A Bienal foi lançada essa semana, em evento para imprensa e convidados no Sesc Campinas, que recebe a programação desde 2015 (antes alojada no Sesc Santos). Com o anúncio da programação e uma conversa com parte da equipe de curadores, vemos o destaque dos esforços da tentativa de promover encontros — novos encontros e muitos reencontros —, que resultam na programação de 60 atividades, entre 24 espetáculos, 11 performances, e um bloco amplo e contínuo de atividades formativas, incluindo residências, experiências, aulas abertas, aulas magistrais, conversas e oficinas, além do já tradicional ponto de encontro, espaço aberto com shows, discotecagem, performance e pista de dança. 

Essa edição da Bienal surpreendeu e causou incômodos já no início do ano, com o anúncio de que não seria aberta a chamada para envio de propostas de espetáculos.
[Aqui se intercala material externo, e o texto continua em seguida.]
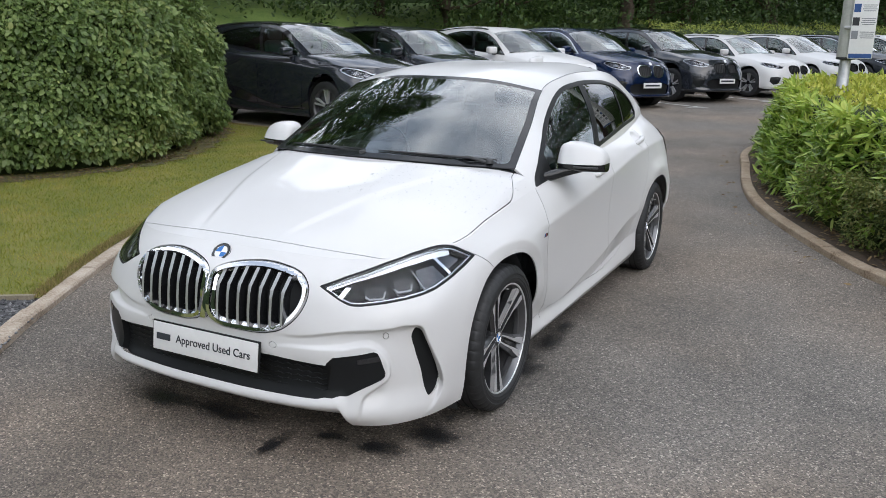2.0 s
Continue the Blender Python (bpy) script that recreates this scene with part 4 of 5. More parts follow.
def offset(points, d):
    """A line moved sideways by d, to its left."""
    p = np.asarray(points, float)
    t = np.gradient(p, axis=0)
    t /= np.linalg.norm(t, axis=1)[:, None]
    return p + d * np.stack([-t[:, 1], t[:, 0]], 1)


xs = [-260, -60, -20, -8, -3, 0, 3, 8, 20, 60, 260]
ys = [-260, -40, -10, -2, 1.5, 2.2, 3, 5, 9, 14, 20, 28, 36, 45, 60, 260]
g = part("ground", ([(x, y, rise(y)) for y in ys for x in xs], [(j * len(xs) + i, j * len(xs) + i + 1, (j + 1) * len(xs) + i + 1, (j + 1) * len(xs) + i) for j in range(len(ys) - 1) for i in range(len(xs) - 1)]), ASPHALT)
tagged(g, "worn grey asphalt drive and car park", "ground", kind="structure")


def kerb(name, line, width, height, length, left, mat, label):
    """A run of bevelled concrete kerb stones, each with its own joint."""
    p = line(np.linspace(0, 1, 600))
    run = np.r_[0, np.cumsum(np.linalg.norm(np.diff(p, axis=0), axis=1))]
    thing = tagged(empty(name), label, "kerb", kind="structure")
    q = offset(p, width if left else -width)
    rng = random.Random(5)
    at = 0.0
    while at + length * .5 < run[-1]:
        a, b = at + .003, min(at + length, run[-1]) - .003
        s = np.linspace(a, b, 5)
        f = [np.stack([np.interp(s, run, e[:, k]) for k in (0, 1)], 1) for e in (p, q)]
        v, lift = [], rng.uniform(-.004, .005)
        for i in range(5):
            (x0, y0), (x1, y1) = f[0][i], f[1][i]
            z0, h = rise(.5 * (y0 + y1)), height + lift
            for w, z in ((0, -.08), (0, h - .012), (.10, h), (.9, h), (1, h - .008), (1, -.08)):
                v.append((x0 + (x1 - x0) * w, y0 + (y1 - y0) * w, z0 + z))
        faces = []
        for i in range(4):
            for k in range(5):
                quad = (i * 6 + k, i * 6 + k + 1, (i + 1) * 6 + k + 1, (i + 1) * 6 + k)
                faces.append(quad if left else quad[::-1])
        faces += [tuple(range(6))[::-1] if left else tuple(range(6)), tuple(24 + k for k in range(6)) if left else tuple(24 + k for k in range(6))[::-1]]
        part("kerb_stone", (v, faces), mat, thing, smooth=False)
        at += length
    return thing


kerb("kerb_1", KERB_L, .105, .045, .91, True, CONCRETE, "flush pale concrete kerb edging the lawn")
kerb("kerb_2", KERB_R, .105, .06, .60, False, TAN_CONCRETE, "curved low tan concrete kerb round the shrub bed")

# lawn and gravel path share one sheet, cut along the path's edges
kl = offset(KERB_L(np.linspace(0, 1, 160)), .094)
lawn_edge = np.vstack([kl, [(-40, 9.5), (-40, -30), (6, -30), (6, -9)]])
path_edge = np.vstack([outline(PATH_NEAR, 5, closed=False), outline(PATH_FAR, 5, closed=False)])
gx, gy = np.concatenate([np.linspace(-40, -10, 16)[:-1], np.linspace(-10, 2, 121), [6]]), np.concatenate([np.linspace(-30, -5, 12)[:-1], np.linspace(-5, 9.6, 140)])
G = np.stack(np.meshgrid(gx, gy, indexing="ij"), -1)
bank = lambda x, y: rise(y) + .042 + .010 * math.sin(1.7 * x) * math.sin(1.3 * y)
V, F = sheet(np.concatenate([G, np.array([[bank(x, y) for x, y in col] for col in G])[..., None]], -1))
V, F, _ = split(V, F, inside_field(V[:, :2], lawn_edge))
V, path_f, lawn_f = split(V, F, inside_field(V[:, :2], path_edge))
tagged(part("lawn", trim(V, lawn_f), TURF), "short mown lawn with dry patches", "lawn", kind="structure")
pv, pf = trim(V, path_f)
tagged(part("gravel_path", ([(x, y, z - .012) for x, y, z in pv], pf), GRAVEL_BED), "dark grey gravel footpath curving through the lawn", "path", kind="structure")


def board(points, name="path_edging"):
    p = outline(points, 5, closed=False)
    v, f = [], []
    for (x, y), (u, w) in zip(p, offset(p, .028)):
        z = bank(x, y)
        v += [(x, y, z - .06), (x, y, z + .016), (u, w, z + .016), (u, w, z - .06)]
    for i in range(len(p) - 1):
        for k in range(3):
            f.append((i * 4 + k, i * 4 + k + 1, i * 4 + 5 + k, i * 4 + 4 + k))
    return tagged(part(name, (v, f), EDGING, smooth=False), "thin pale edging board beside the gravel", "edging", kind="structure")


board([(-1.13, -1.40)] + PATH_NEAR[1:])
board(PATH_FAR[:-1] + [(-2.07, -.07)])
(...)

Sem a possibilidade de se inscrever para uma possível consideração, uma parte de artistas e produtores se sentiu deixada de lado: como se só aqueles que tivessem proximidade com a equipe de curadores tivessem chances de compor a programação. 

É uma articulação complexa. O trabalho curatorial é um trabalho de bolha, ao mesmo tempo em que é um trabalho de descoberta de bolhas outras. O incômodo com a impossibilidade das submissões chama a atenção sobretudo porque tem um caráter performativo: não é que uma obra é escolhida só porque foi submetida, mas perder a impressão, a percepção de uma possibilidade de acesso, de uma chance, pesou. 

Digo possibilidade porque as últimas edições da Bienal, mesmo com chamadas abertas, foram povoadas intensamente por figuras repetidas. A lógica em operação, tanto antes como agora, continua sendo a das organizações e arranjos pelos curadores. O que perturba, nesse evento de curadoria tão em destaque, frequentemente é a aparência discreta dos curadores, que em edições passadas falaram pouco, se colocaram pouco, e nos disseram pouco — além da percepção indireta de suas preferências e das danças que conhecem. 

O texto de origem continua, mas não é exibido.